At Strata + Hadoop World 2015 in San Jose last week, we ran an event for data-driven startups. This is the fourth year for the Startup Showcase, and it’s become a fixture of the conference. One of our early winners, MemSQL, has since raised $50 million in financing, and it’s a good way for companies to get visibility with investors, analysts, and attendees.
This year’s winners underscore several important trends in the big data space at the moment: the maturity of management tools; the deployment of machine learning in other verticals; an increased focus on privacy and permissions; and the convergence of enterprise languages like SQL with distributed, schema-less data stacks.
Third place went to Unravel, which improves the reliability, performance and utilization of Hadoop applications and clusters. As data systems have become increasingly complex, the efficiency of those systems has been under siege; no one person knows the whole stack, and abstraction layers designed to simplify eventually become costly in terms of processing. This happened in networking and cloud computing, and now it’s happening in big data.
Second place went to Caspida, which finds hidden threats using behavior-based machine learning algorithms. Computer vulnerabilities are also increasingly complex — we’re far up the stack from TCP/IP, and exploits often combine a variety of social, logical, and brute force approaches. As a result, security monitoring relies heavily on heuristics, and tools that can learn what abnormality looks like are a first line of defense.
The audience choice was Blue Talon, which ensures fine-grained control around who has access to what data. Now that NoSQL approaches to data have moved beyond search engines and product recommendations into enterprise environments, access control is a “table stakes” feature.

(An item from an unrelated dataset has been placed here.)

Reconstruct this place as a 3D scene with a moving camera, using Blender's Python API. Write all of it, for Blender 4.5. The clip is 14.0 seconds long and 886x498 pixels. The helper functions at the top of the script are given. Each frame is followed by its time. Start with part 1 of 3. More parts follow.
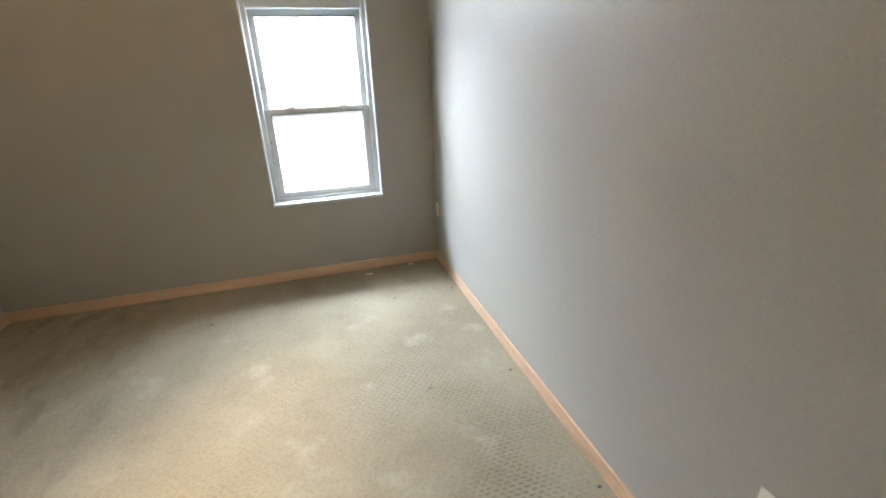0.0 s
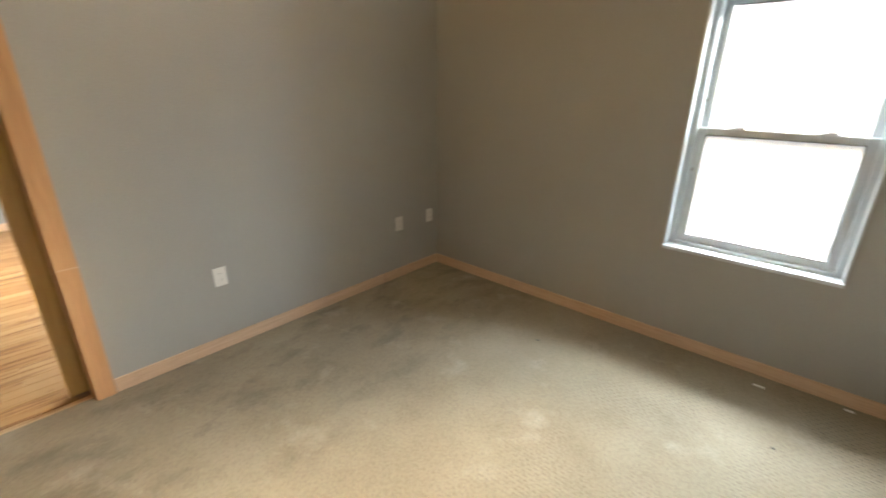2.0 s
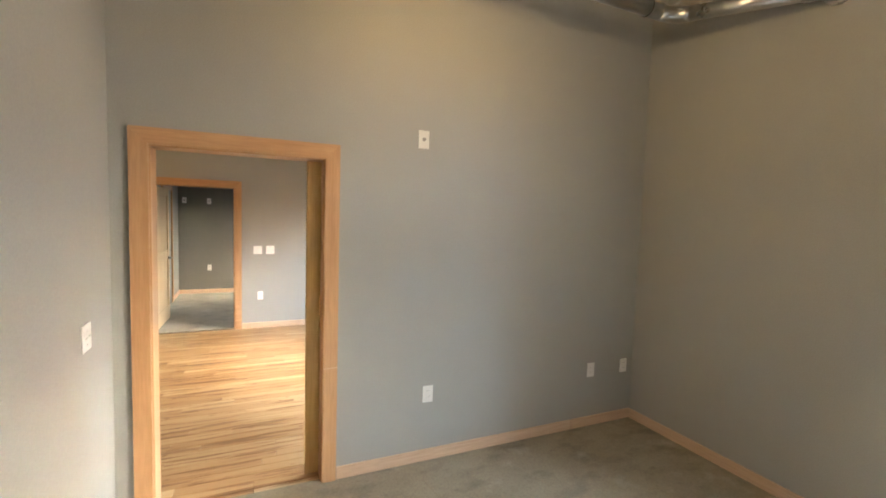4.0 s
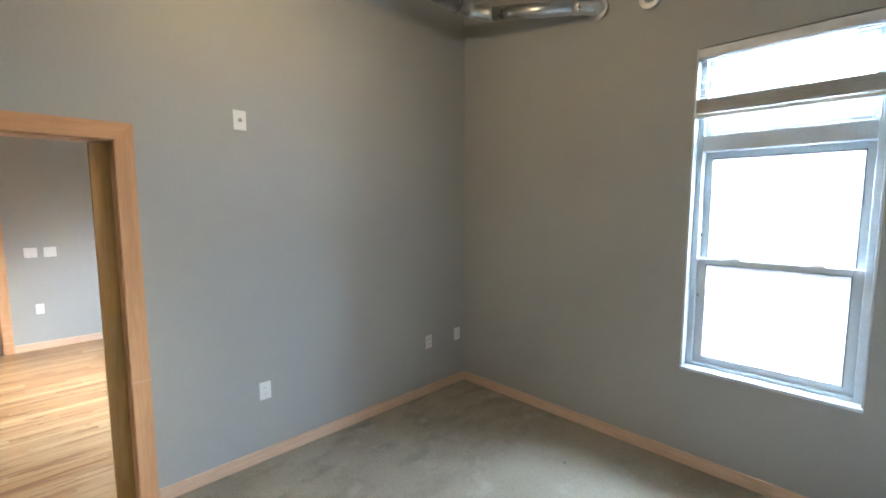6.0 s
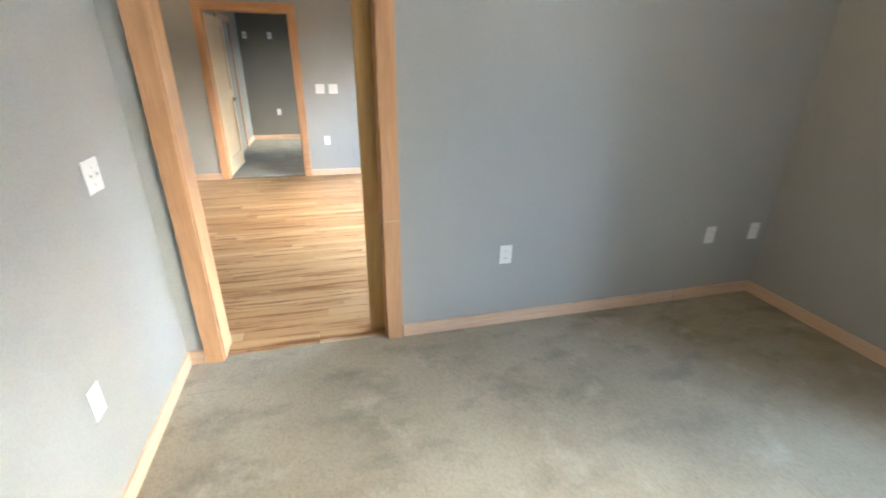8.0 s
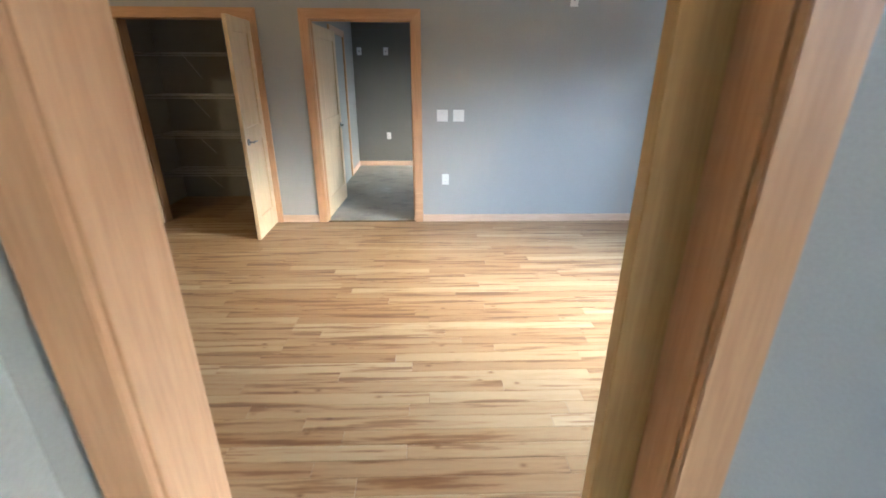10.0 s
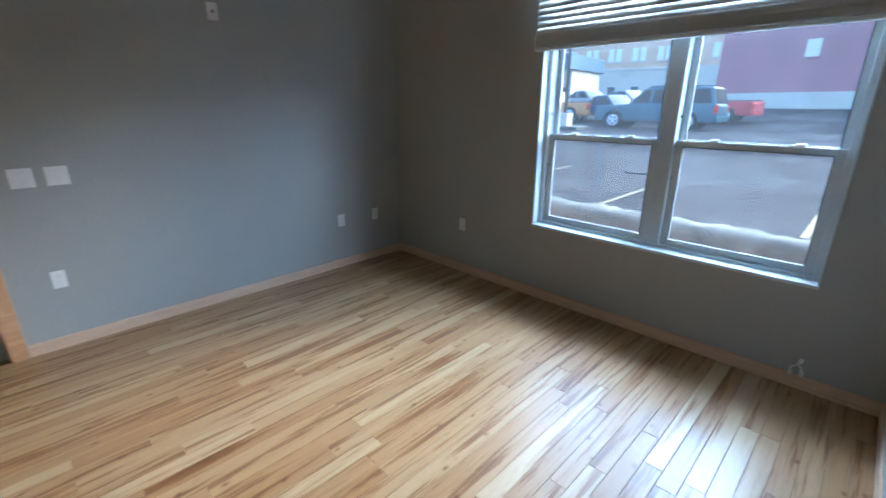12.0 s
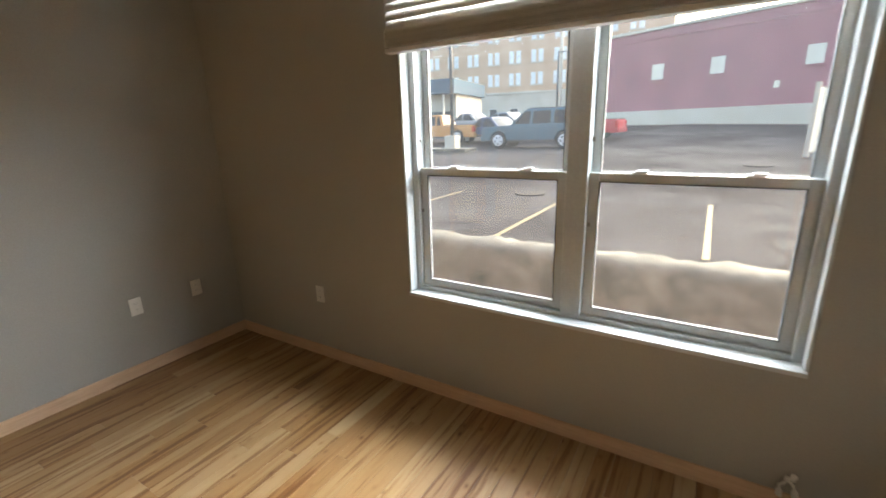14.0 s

That means control over encryption, deletion, recovery, and eventually even things like billing and cost control.
And our judges’ first place winner was Snowflake, a SQL data warehouse built as an elastic cloud service that processes semi-structured and structured data in one system without transformation or fixed schemas. Once, computing resources were costly, so safeguarding those resources was an implicit design constraint. But cloud computing gives us a nearly limitless number of inexpensive machine instances, changing many of the underlying constraints that led to the design of traditional data warehouses.
Ultimately, this year’s showcase was a reflection of the maturity and enterprise readiness we’re seeing in the industry. Absent from the winners were real-time technologies, or companies tackling machine data and the Internet of Things — even though these were hot topics in the halls and sessions of the event.